O duygusal anlar yaşanırken, az önce tartıştığım insan kılıklı yaratık “Öğretmenler, ne iş yapıyor ki? Bir sürü de para alıyorlar” deyince, kan beynime sıçradığı halde, çok sakin bir ses tonuyla “Öğretmenler, iyi insanlar yetiştirir. Karşılığında da, hak ettiği ücretin epey altında bir ücret verildiği halde, senin gibi eğitimin önemini bilmeyenler; verilen ücretin, bir sürü para olduğunu sanır.” dedim.

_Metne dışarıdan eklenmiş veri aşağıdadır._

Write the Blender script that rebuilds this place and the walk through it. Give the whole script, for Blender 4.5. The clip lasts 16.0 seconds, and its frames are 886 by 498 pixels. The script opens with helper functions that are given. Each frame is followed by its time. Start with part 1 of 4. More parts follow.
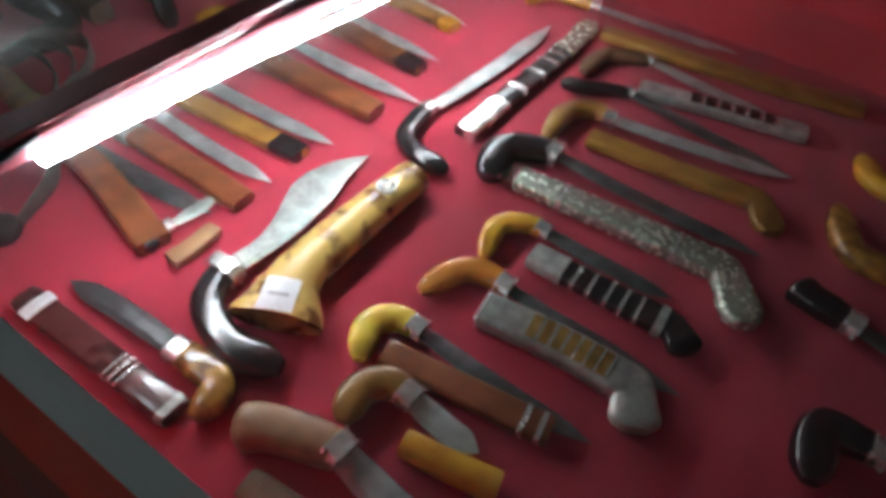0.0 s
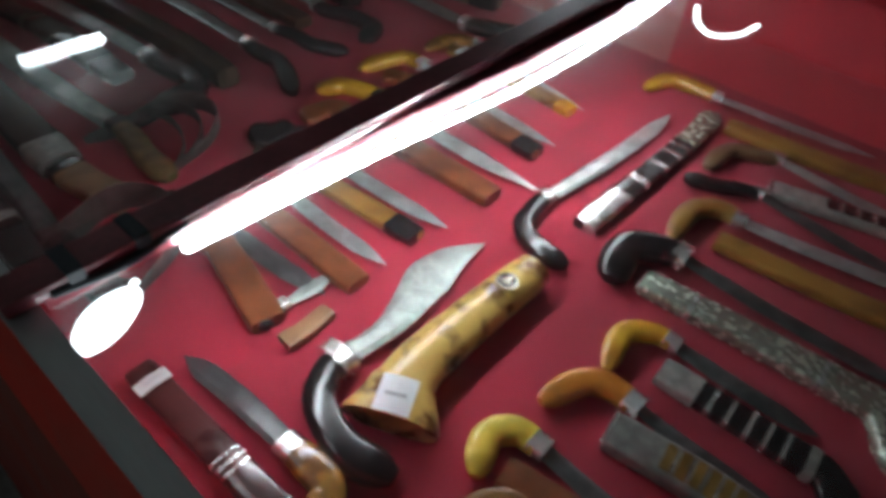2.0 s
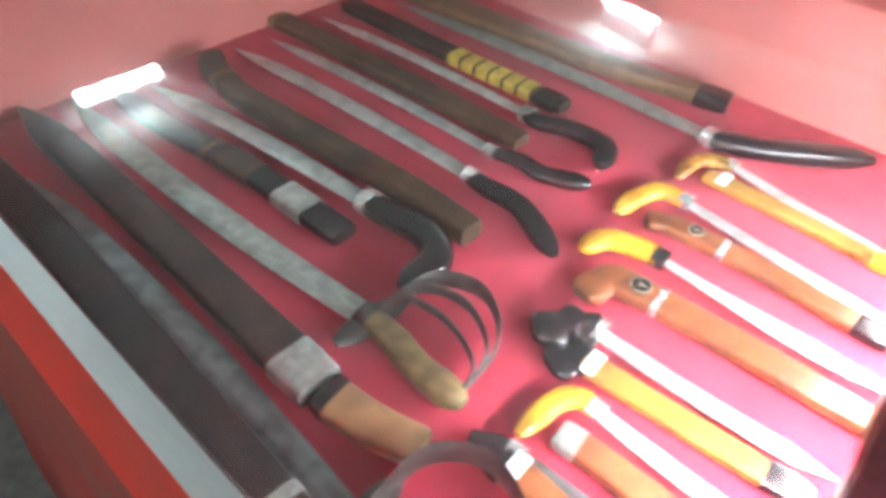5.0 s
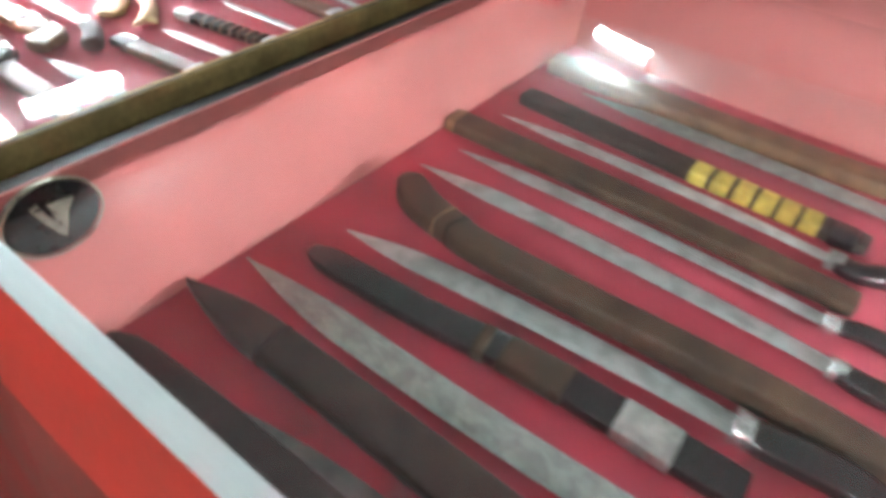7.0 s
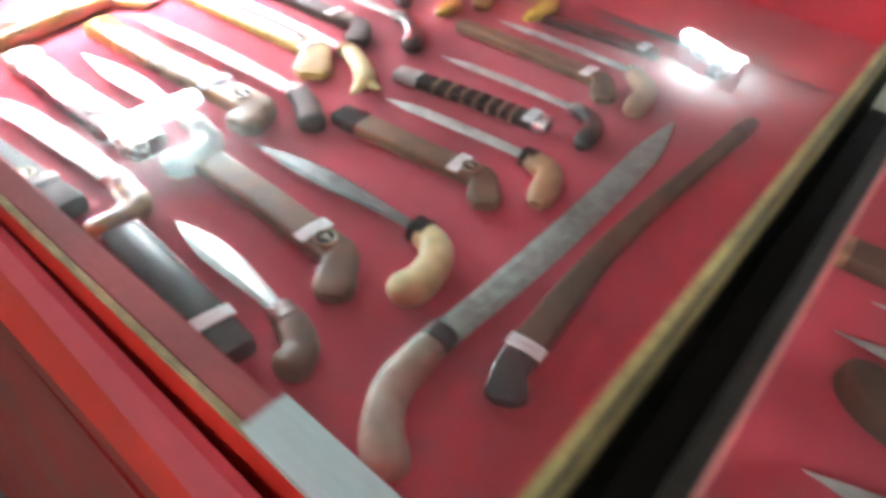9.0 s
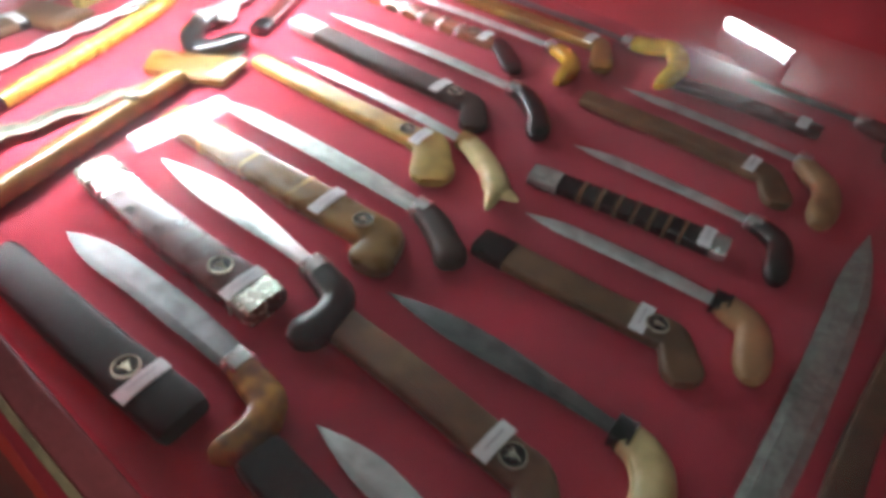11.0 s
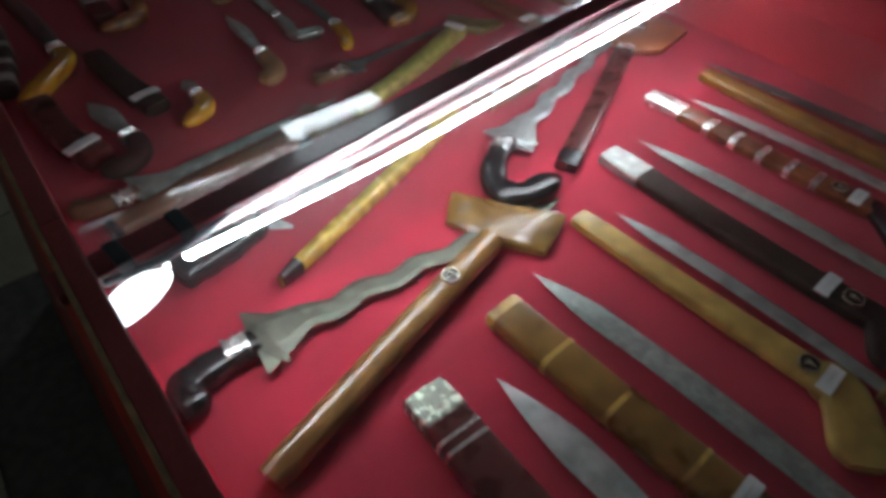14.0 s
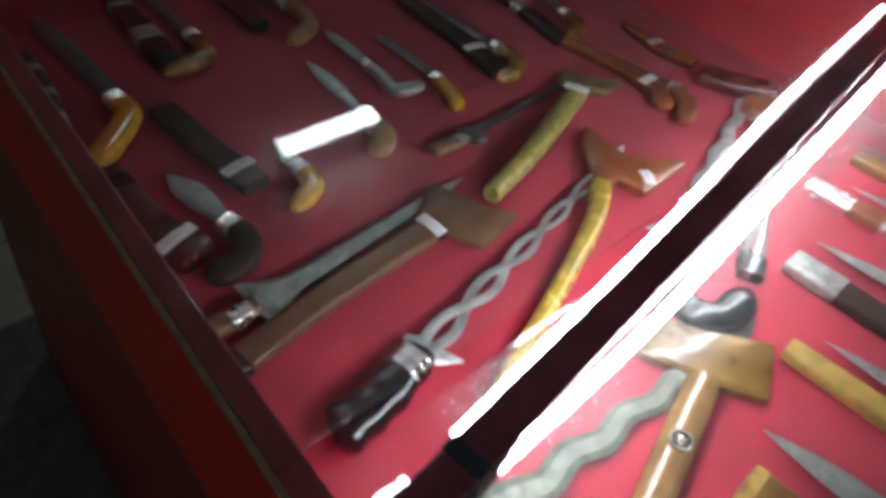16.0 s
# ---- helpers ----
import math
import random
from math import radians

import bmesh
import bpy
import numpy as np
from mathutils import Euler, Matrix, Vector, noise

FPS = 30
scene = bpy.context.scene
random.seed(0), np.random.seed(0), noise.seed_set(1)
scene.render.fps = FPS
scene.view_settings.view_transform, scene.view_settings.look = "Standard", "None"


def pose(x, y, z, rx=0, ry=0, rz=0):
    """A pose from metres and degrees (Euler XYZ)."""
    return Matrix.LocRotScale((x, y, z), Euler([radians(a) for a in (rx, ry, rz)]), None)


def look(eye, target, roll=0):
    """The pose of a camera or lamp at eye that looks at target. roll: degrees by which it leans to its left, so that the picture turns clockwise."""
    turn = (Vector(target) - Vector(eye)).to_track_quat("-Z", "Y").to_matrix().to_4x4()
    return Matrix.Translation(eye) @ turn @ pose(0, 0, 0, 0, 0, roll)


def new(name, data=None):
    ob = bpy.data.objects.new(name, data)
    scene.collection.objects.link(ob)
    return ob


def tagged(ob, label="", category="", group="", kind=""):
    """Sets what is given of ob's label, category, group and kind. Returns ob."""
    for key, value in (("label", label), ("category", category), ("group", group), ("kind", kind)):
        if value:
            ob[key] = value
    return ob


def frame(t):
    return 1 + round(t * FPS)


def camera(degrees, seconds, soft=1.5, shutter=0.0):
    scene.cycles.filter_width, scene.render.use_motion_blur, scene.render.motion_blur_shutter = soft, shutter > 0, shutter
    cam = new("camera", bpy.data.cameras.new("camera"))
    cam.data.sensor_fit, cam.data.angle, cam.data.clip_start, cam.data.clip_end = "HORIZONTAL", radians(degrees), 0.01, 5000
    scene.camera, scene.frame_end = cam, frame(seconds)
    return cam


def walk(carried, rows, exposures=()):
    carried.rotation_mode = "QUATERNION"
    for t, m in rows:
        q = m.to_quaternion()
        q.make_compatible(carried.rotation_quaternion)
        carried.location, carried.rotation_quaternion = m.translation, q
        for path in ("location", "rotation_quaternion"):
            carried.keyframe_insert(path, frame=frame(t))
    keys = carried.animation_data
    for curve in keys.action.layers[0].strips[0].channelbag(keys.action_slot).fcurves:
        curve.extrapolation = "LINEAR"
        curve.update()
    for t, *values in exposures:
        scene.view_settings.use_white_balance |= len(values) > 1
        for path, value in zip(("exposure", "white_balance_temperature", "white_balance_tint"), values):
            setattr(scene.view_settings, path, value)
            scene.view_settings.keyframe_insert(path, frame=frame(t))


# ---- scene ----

O kadar ağır sözlerden sonra o yaratığın, gıkı bile çıkmadığı için de rahatladım.
Milletvekillerinden birinin “Memur maaşları, hazineye yük oluyor” dediğini duyunca “Keşke, milletvekili seçilmiş biri; memurların, devletin çarkını döndüren en güçlü dişli olduğunu ve ücretini almadan vergisini ödediğini için, hazineye yük değil en büyük destek olduğunu anlayabilecek kadar bilgili olsaydı” diye düşündüm.